Question

I have two strings. One of them is often (but not always) empty. The other is huge:

a = ""
b = "... huge string ..."

I need to concatenate the two strings. So I do the following:

return a .. b

But, if a is empty, this would, temporarily, unnecessarily create a copy of the huge string.

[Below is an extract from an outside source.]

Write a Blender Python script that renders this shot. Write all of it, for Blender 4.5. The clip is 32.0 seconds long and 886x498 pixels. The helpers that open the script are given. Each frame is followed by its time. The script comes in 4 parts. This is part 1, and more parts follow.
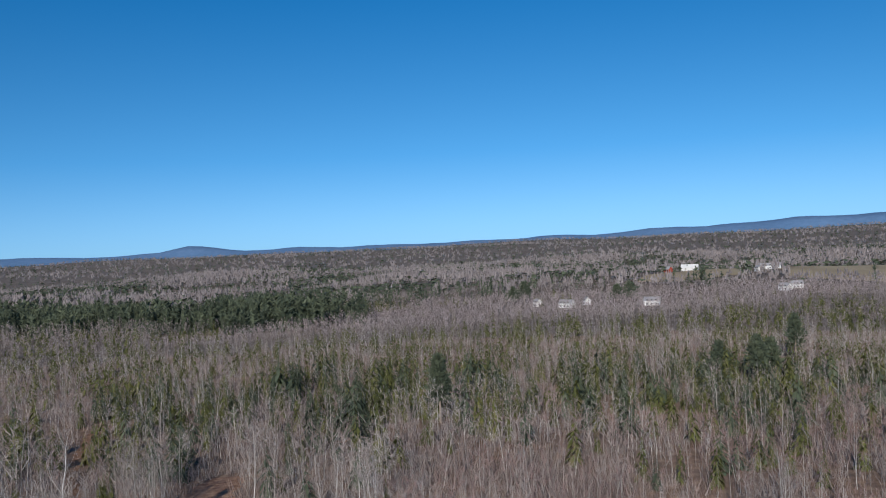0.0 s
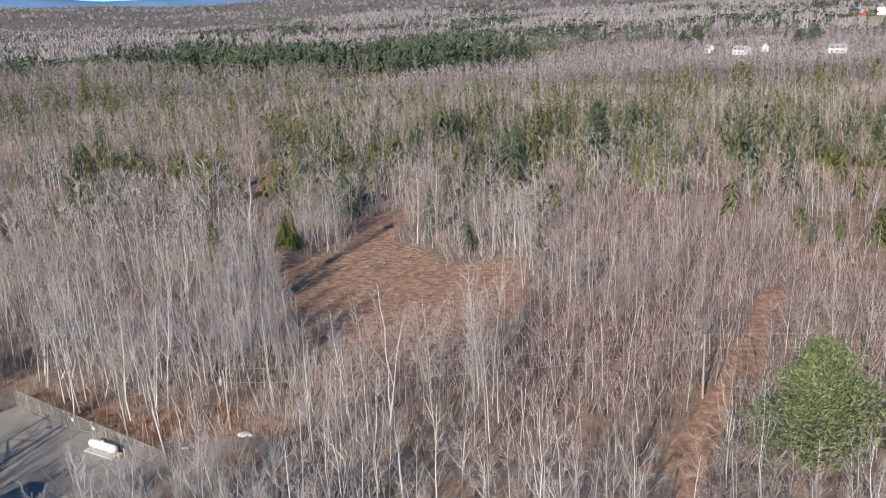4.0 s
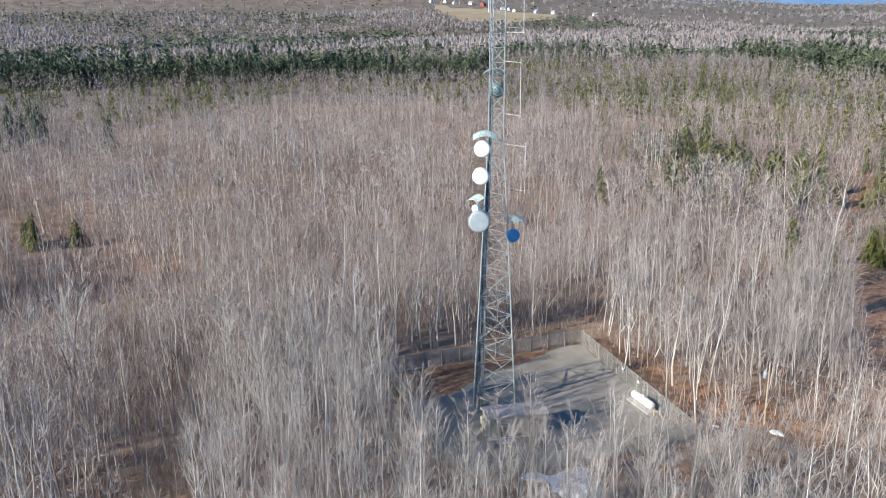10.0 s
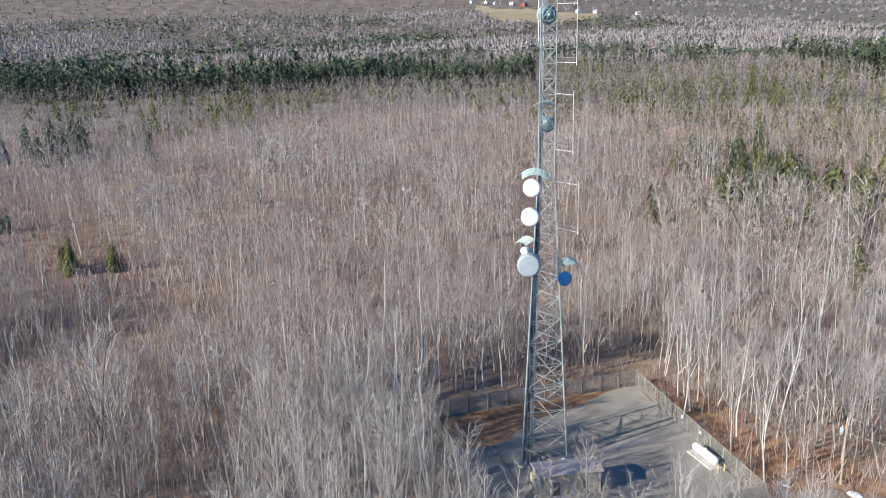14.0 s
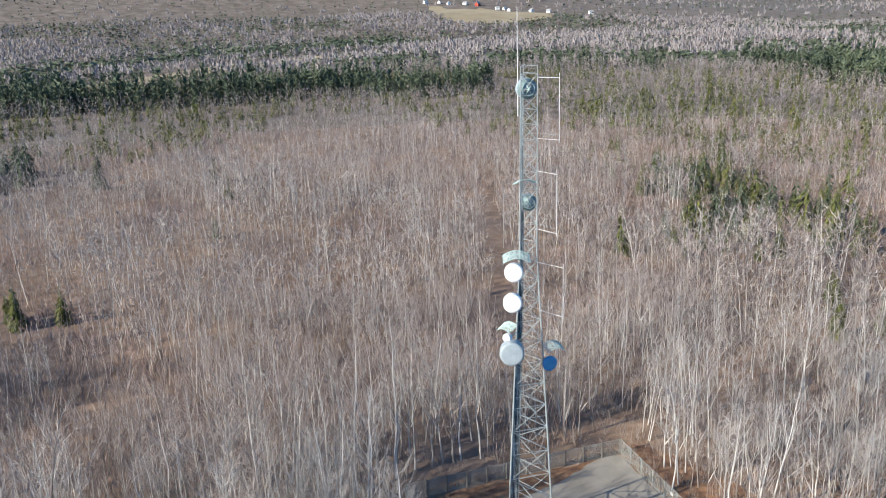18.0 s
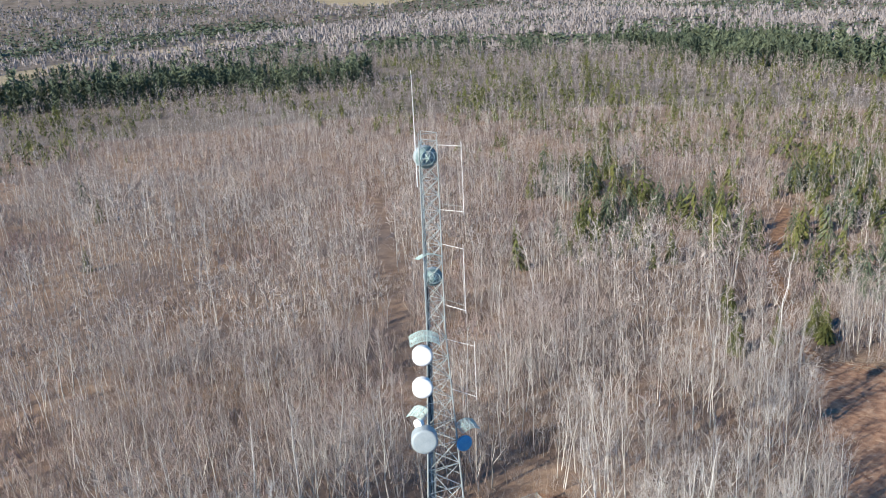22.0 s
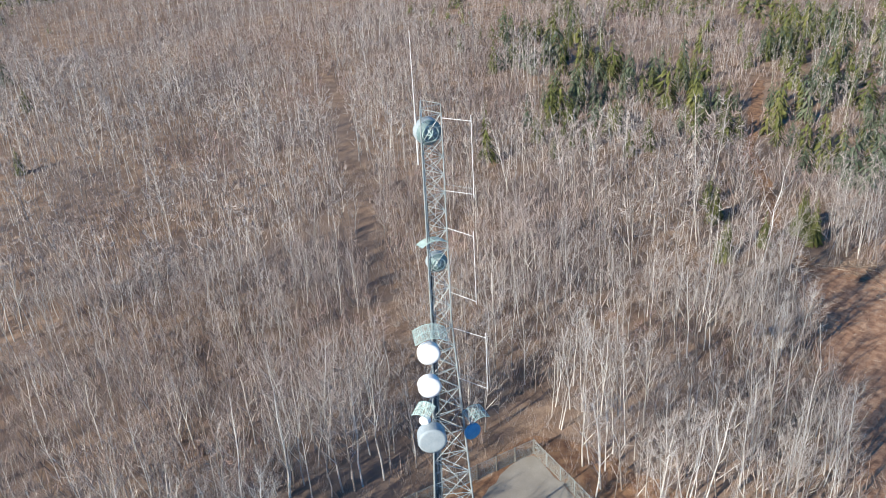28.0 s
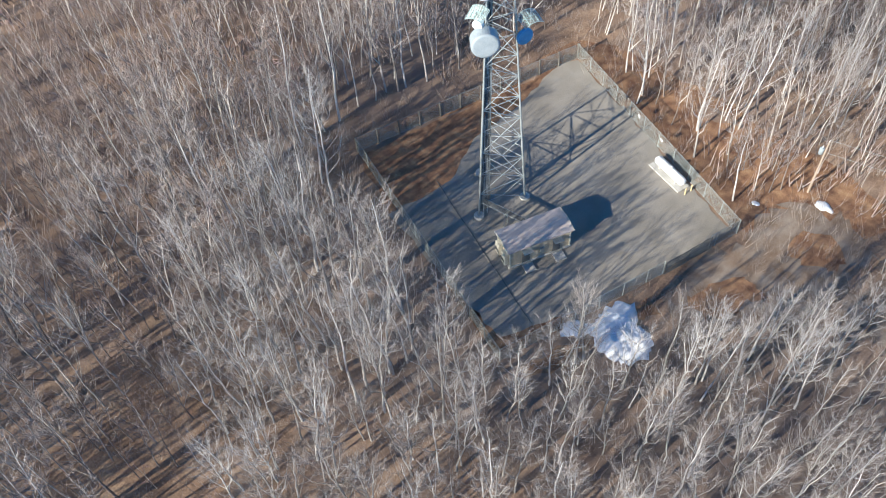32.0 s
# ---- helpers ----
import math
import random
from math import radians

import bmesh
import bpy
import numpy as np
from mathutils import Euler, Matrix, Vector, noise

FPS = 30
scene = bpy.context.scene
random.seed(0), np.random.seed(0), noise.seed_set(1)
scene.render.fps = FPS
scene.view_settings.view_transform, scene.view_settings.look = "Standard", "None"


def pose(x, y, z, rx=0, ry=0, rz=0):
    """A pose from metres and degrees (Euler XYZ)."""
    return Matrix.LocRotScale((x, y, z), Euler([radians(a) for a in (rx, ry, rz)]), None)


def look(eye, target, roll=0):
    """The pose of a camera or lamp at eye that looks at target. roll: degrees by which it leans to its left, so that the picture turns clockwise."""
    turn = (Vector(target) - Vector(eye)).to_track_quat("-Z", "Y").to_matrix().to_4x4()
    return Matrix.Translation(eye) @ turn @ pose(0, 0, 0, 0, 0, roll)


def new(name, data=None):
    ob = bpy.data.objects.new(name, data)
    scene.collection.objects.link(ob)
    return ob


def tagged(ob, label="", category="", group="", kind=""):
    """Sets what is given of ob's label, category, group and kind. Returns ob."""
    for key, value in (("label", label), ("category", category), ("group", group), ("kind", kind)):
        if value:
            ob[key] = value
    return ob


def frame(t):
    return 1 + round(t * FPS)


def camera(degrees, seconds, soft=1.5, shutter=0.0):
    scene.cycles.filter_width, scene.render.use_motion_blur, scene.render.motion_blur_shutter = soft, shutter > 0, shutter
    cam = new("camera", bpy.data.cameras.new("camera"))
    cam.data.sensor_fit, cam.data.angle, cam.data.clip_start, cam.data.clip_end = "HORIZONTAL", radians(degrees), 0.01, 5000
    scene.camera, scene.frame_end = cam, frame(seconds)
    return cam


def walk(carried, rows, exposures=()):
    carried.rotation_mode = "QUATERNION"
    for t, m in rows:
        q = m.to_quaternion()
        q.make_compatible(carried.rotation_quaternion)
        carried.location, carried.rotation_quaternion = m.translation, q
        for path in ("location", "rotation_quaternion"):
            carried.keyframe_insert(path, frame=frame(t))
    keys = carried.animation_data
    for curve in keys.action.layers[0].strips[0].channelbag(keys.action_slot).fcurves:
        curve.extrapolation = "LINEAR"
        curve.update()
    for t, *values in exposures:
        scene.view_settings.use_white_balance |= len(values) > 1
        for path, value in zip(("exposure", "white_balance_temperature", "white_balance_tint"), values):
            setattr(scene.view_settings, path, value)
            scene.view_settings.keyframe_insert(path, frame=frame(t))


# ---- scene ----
cam = camera(53.4, 32.0, soft=1.1)
PATH = [
    (0, (77.21, -66.72, 53.33), (77.172, -64.715, 53.314), -2.75),
    (0.5, (77.31, -67.08, 53.56), (77.086, -65.090, 53.553), -2.75),
    (1, (77.42, -67.44, 53.79), (77.162, -65.455, 53.784), -2.75),
    (1.5, (77.52, -67.80, 54.02), (77.246, -65.825, 53.887), -2.75),
    (2, (77.63, -68.16, 54.25), (77.316, -66.211, 53.948), -2.75),
    (2.5, (77.73, -68.53, 54.48), (77.408, -66.607, 54.016), -2.75),
    (4.5, (78.63, -69.96, 53.91), (78.105, -68.115, 53.343), -2.75),
    (5, (79.51, -70.34, 53.66), (78.776, -68.561, 53.112), -2.70),
    (5.5, (79.78, -71.35, 53.05), (78.841, -69.668, 52.515), -2.60),
    (6, (80.16, -72.04, 53.15), (78.971, -70.519, 52.625), -2.10),
    (6.5, (80.50, -72.36, 53.17), (79.014, -71.118, 52.643), -1.20),
    (7, (80.43, -72.45, 53.29), (78.836, -71.365, 52.760), -0.70),
    (7.5, (80.57, -72.36, 53.26), (78.938, -71.332, 52.726), -0.50),
    (8, (80.42, -72.34, 53.37), (78.788, -71.317, 52.837), -0.30),
    (8.5, (80.50, -72.53, 53.24), (78.882, -71.484, 52.700), -0.10),
    (9, (80.40, -72.64, 53.17), (78.806, -71.550, 52.630), -0.10),
    (9.5, (80.38, -72.61, 53.09), (78.844, -71.449, 52.552), -0.20),
    (10, (80.55, -72.54, 53.06), (79.073, -71.302, 52.524), -0.50),
    (10.5, (80.26, -72.45, 53.06), (78.779, -71.228, 52.525), -0.60),
    (11, (79.77, -71.96, 53.13), (78.285, -70.732, 52.589), -0.80),
    (11.5, (78.93, -71.24, 53.17), (77.556, -69.889, 52.635), -1.20),
    (12, (78.05, -70.41, 53.22), (76.709, -69.028, 52.684), -1.40),
    (12.5, (77.00, -69.67, 53.64), (75.658, -68.295, 53.102), -1.50),
    (13, (75.81, -68.82, 54.48), (74.448, -67.454, 53.942), -1.40),
    (13.5, (74.74, -68.08, 55.32), (73.293, -66.807, 54.784), -1.50),
    (14, (73.73, -67.58, 56.32), (72.196, -66.416, 55.785), -1.40),
    (14.5, (72.56, -67.18, 57.16), (71.038, -66.002, 56.624), -1.30),
    (16.5, (68.35, -64.94, 61.27), (66.857, -63.723, 60.732), -1.70),
    (17, (67.31, -64.41, 62.27), (65.819, -63.186, 61.734), -1.70),
    (17.5, (66.34, -63.86, 63.23), (64.858, -62.630, 62.694), -1.80),
    (18, (65.31, -63.25, 64.18), (63.833, -62.009, 63.634), -1.90),
    (18.5, (64.34, -62.58, 65.15), (62.889, -61.319, 64.608), -2.00),
    (19, (63.45, -61.96, 66.14), (62.003, -60.692, 65.592), -2.20),
    (19.5, (62.56, -61.41, 67.25), (61.124, -60.136, 66.704), -2.20),
    (20, (61.55, -60.70, 68.25), (60.118, -59.419, 67.703), -2.30),
    (20.5, (60.39, -59.85, 69.21), (58.984, -58.538, 68.664), -2.40),
    (21, (59.16, -58.80, 70.10), (57.829, -57.410, 69.549), -2.60),
    (21.5, (57.93, -57.70, 70.94), (56.655, -56.261, 70.387), -2.70),
    (22, (56.95, -56.88, 71.79), (55.667, -55.473, 71.192), -2.90),
    (22.5, (56.20, -56.11, 72.89), (54.934, -54.724, 72.203), -3.10),
    (23, (55.26, -55.58, 74.16), (54.022, -54.228, 73.365), -3.20),
    (23.5, (54.36, -55.04, 75.40), (53.152, -53.712, 74.510), -3.40),
    (24, (53.39, -54.48, 76.66), (52.190, -53.151, 75.773), -3.70),
    (24.5, (52.15, -53.86, 77.90), (50.961, -52.520, 77.010), -3.60),
    (25, (50.83, -53.21, 78.77), (49.654, -51.859, 77.876), -3.30),
    (25.5, (49.62, -52.40, 79.19), (48.452, -51.045, 78.296), -3.40),
    (27.5, (44.46, -48.99, 79.91), (43.341, -47.614, 78.995), -3.50),
    (28, (43.01, -48.23, 80.10), (41.898, -46.859, 79.161), -3.40),
    (28.5, (41.97, -47.74, 80.28), (40.857, -46.389, 79.315), -3.50),
    (29, (40.75, -47.46, 80.56), (39.595, -46.168, 79.550), -3.30),
    (29.5, (39.93, -47.55, 80.49), (38.808, -46.303, 79.400), -3.30),
    (30, (39.58, -48.08, 80.39), (38.503, -46.886, 79.201), -3.50),
    (30.5, (39.60, -48.57, 80.40), (38.588, -47.455, 79.092), -3.80),
    (31, (39.81, -49.01, 80.22), (38.859, -47.977, 78.803), -4.20),
    (31.5, (39.86, -49.15, 80.12), (38.983, -48.204, 78.592), -4.50),
    (32, (40.00, -48.89, 80.09), (39.185, -48.027, 78.475), -5.00),
]
SUN_TO = Vector((-0.19, -0.98, 0.44)).normalized()   # towards the sun
walk(cam, [(t, look(eye, target, roll)) for t, eye, target, roll in PATH],
     exposures=[(0.0, -0.5, 6500, 10), (2.0, -0.6, 6500, 13), (3.0, -0.2, 6700, 12), (4.5, 0.5, 6900, 11), (6.0, 0.52, 6900, 9), (7.0, 0.7, 6880, 8), (10.0, 0.76, 6850, 7), (20.0, 0.74, 6850, 6), (28.0, 0.72, 6850, 6), (32.0, 0.92, 6850, 6)])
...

So I thought to write it as follows:

return (a == "" and b) or (a .. b)

This would solve the problem. But, I was wondering: does Lua optimize a concatenation that involves an empty string? That is, if we write a .. b, does Lua check to see if either of the strings is empty and return the other one immediately? If so, I could simply write a ..b instead of the more elaborate code.

Was it helpful?

Solution

Yes, it does.

In the Lua 5.2 source code luaV_concat:

if (!(ttisstring(top-2) || ttisnumber(top-2)) || !tostring(L, top-1)) {
  if (!call_binTM(L, top-2, top-1, top-2, TM_CONCAT))
    luaG_concaterror(L, top-2, top-1);
}
else if (tsvalue(top-1)->len == 0)  /* second operand is empty? */
  (void)tostring(L, top - 2);  /* result is first operand */
else if (ttisstring(top-2) && tsvalue(top-2)->len == 0) {
  setobjs2s(L, top - 2, top - 1);  /* result is second op. */
}
else {
  /* at least two non-empty string values; get as many as possible */

The two else if parts are exactly doing the job of optimizing string concatenation when one of the operand is an empty string.